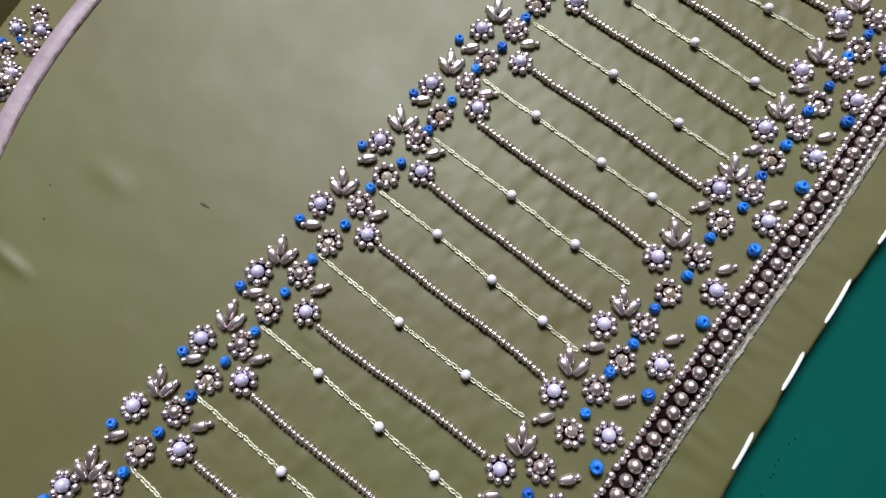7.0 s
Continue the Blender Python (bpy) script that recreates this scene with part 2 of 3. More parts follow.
OUT_KNOT_B = [(-5.4, -89.7), (10.1, -67.0), (26.6, -47.2), (42.3, -27.4), (59.1, -5.9), (74.0, 13.6), (91.5, 33.8), (110.5, 55.4), (126.6, 76.1), (143.5, 97.0), (159.3, 116.1)]
OUT_KNOT_C = [(2.4, -79.9), (18.3, -56.5), (34.4, -36.9), (66.6, 5.4), (81.1, 24.0), (99.5, 45.7), (117.4, 65.6), (135.3, 88.0), (151.1, 107.7)]
OUT_KNOT_D = [(12.6, -82.3), (27.8, -63.9), (45.0, -42.0), (61.4, -20.4), (77.1, -1.0), (94.5, 19.8), (112.0, 41.6), (129.3, 61.8), (146.8, 84.0), (162.5, 102.5)]
OUT_DROP_A = [(-14.6, -91.9), (0.2, -68.1), (32.3, -27.8), (47.7, -6.5), (63.1, 12.8), (98.3, 56.5), (116.8, 75.4), (134.8, 96.1), (149.9, 116.2)]
OUT_DROP_B = [(5.6, -88.7), (18.9, -67.8), (37.2, -46.9), (53.2, -23.5), (69.9, -2.6), (85.3, 14.8), (102.8, 35.7), (120.5, 56.0), (139.1, 79.0), (154.7, 98.8), (170.0, 117.5)]
# strung seed-bead rungs and chain-stitch rungs
RUNG_FROM = [(-68.6, -41.8), (-50.3, -20.5), (-35.9, -1.9), (-18.2, 18.3), (-0.5, 43.1), (14.8, 63.7), (30.2, 84.7), (48.9, 104.0), (66.3, 126.2), (85.0, 145.1), (102.0, 164.3)]
RUNG_TO = [(-18.2, -80.9), (0.0, -57.6), (14.1, -39.8), (30.6, -16.8), (47.8, 4.6), (62.1, 24.9), (81.2, 43.0), (98.3, 62.8), (116.7, 85.3), (130.2, 105.2), (147.2, 126.5)]
CHAIN_FROM = [(-69.1, -21.5), (-52.7, -1.8), (-35.7, 19.1), (-19.5, 41.1), (-1.4, 61.6), (15.5, 80.1), (31.8, 101.4), (49.3, 123.1), (66.4, 144.3), (84.0, 164.8)]
CHAIN_TO = [(-4.5, -70.0), (10.9, -49.8), (26.9, -31.0), (41.7, -7.0), (57.9, 11.7), (74.4, 31.8), (94.4, 50.2), (109.6, 71.3), (126.1, 94.1), (141.8, 115.7)]
CHAIN_PEARLS = [[(-48.8, -38.6), (-31.8, -51.1), (-16.5, -62.4)], [(-26.0, -22.1), (-7.0, -36.7)], [(-17.3, 4.9), (0.9, -10.0), (16.7, -22.9)], [(5.8, 19.9), (25.5, 4.5)],
                [(17.0, 47.1), (33.4, 32.7), (48.1, 20.3)], [(40.0, 59.9), (58.8, 43.7)], [(48.7, 87.5), (68.5, 70.7), (83.3, 58.8)], [(74.5, 102.1), (94.0, 84.3)],
                [(81.7, 131.9), (102.1, 113.7), (119.9, 98.8)], [(107.5, 145.2), (128.1, 126.7)]]


# ---------------------------------------------------------------- room shell
def slab(name, x0, y0, z0, x1, y1, z1, mat, kind="structure", label="", category=""):
    bm = bmesh.new()
    bmesh.ops.create_cube(bm, size=1, matrix=Matrix.Translation(((x0 + x1) / 2, (y0 + y1) / 2, (z0 + z1) / 2)) @ Matrix.Diagonal((x1 - x0, y1 - y0, z1 - z0, 1)))
    ob = new(name, mesh_of(name, bm, mat, False))
    return tagged(ob, label, category, "", kind)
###
Using the data above, print every line exactly, omitting pictures.

◆ **Written response**:
7.0 s
Continue the Blender Python (bpy) script that recreates this scene with part 2 of 3. More parts follow.
OUT_KNOT_B = [(-5.4, -89.7), (10.1, -67.0), (26.6, -47.2), (42.3, -27.4), (59.1, -5.9), (74.0, 13.6), (91.5, 33.8), (110.5, 55.4), (126.6, 76.1), (143.5, 97.0), (159.3, 116.1)]
OUT_KNOT_C = [(2.4, -79.9), (18.3, -56.5), (34.4, -36.9), (66.6, 5.4), (81.1, 24.0), (99.5, 45.7), (117.4, 65.6), (135.3, 88.0), (151.1, 107.7)]
OUT_KNOT_D = [(12.6, -82.3), (27.8, -63.9), (45.0, -42.0), (61.4, -20.4), (77.1, -1.0), (94.5, 19.8), (112.0, 41.6), (129.3, 61.8), (146.8, 84.0), (162.5, 102.5)]
OUT_DROP_A = [(-14.6, -91.9), (0.2, -68.1), (32.3, -27.8), (47.7, -6.5), (63.1, 12.8), (98.3, 56.5), (116.8, 75.4), (134.8, 96.1), (149.9, 116.2)]
OUT_DROP_B = [(5.6, -88.7), (18.9, -67.8), (37.2, -46.9), (53.2, -23.5), (69.9, -2.6), (85.3, 14.8), (102.8, 35.7), (120.5, 56.0), (139.1, 79.0), (154.7, 98.8), (170.0, 117.5)]
# strung seed-bead rungs and chain-stitch rungs
RUNG_FROM = [(-68.6, -41.8), (-50.3, -20.5), (-35.9, -1.9), (-18.2, 18.3), (-0.5, 43.1), (14.8, 63.7), (30.2, 84.7), (48.9, 104.0), (66.3, 126.2), (85.0, 145.1), (102.0, 164.3)]
RUNG_TO = [(-18.2, -80.9), (0.0, -57.6), (14.1, -39.8), (30.6, -16.8), (47.8, 4.6), (62.1, 24.9), (81.2, 43.0), (98.3, 62.8), (116.7, 85.3), (130.2, 105.2), (147.2, 126.5)]
CHAIN_FROM = [(-69.1, -21.5), (-52.7, -1.8), (-35.7, 19.1), (-19.5, 41.1), (-1.4, 61.6), (15.5, 80.1), (31.8, 101.4), (49.3, 123.1), (66.4, 144.3), (84.0, 164.8)]
CHAIN_TO = [(-4.5, -70.0), (10.9, -49.8), (26.9, -31.0), (41.7, -7.0), (57.9, 11.7), (74.4, 31.8), (94.4, 50.2), (109.6, 71.3), (126.1, 94.1), (141.8, 115.7)]
CHAIN_PEARLS = [[(-48.8, -38.6), (-31.8, -51.1), (-16.5, -62.4)], [(-26.0, -22.1), (-7.0, -36.7)], [(-17.3, 4.9), (0.9, -10.0), (16.7, -22.9)], [(5.8, 19.9), (25.5, 4.5)],
                [(17.0, 47.1), (33.4, 32.7), (48.1, 20.3)], [(40.0, 59.9), (58.8, 43.7)], [(48.7, 87.5), (68.5, 70.7), (83.3, 58.8)], [(74.5, 102.1), (94.0, 84.3)],
                [(81.7, 131.9), (102.1, 113.7), (119.9, 98.8)], [(107.5, 145.2), (128.1, 126.7)]]


# ---------------------------------------------------------------- room shell
def slab(name, x0, y0, z0, x1, y1, z1, mat, kind="structure", label="", category=""):
    bm = bmesh.new()
    bmesh.ops.create_cube(bm, size=1, matrix=Matrix.Translation(((x0 + x1) / 2, (y0 + y1) / 2, (z0 + z1) / 2)) @ Matrix.Diagonal((x1 - x0, y1 - y0, z1 - z0, 1)))
    ob = new(name, mesh_of(name, bm, mat, False))
    return tagged(ob, label, category, "", kind)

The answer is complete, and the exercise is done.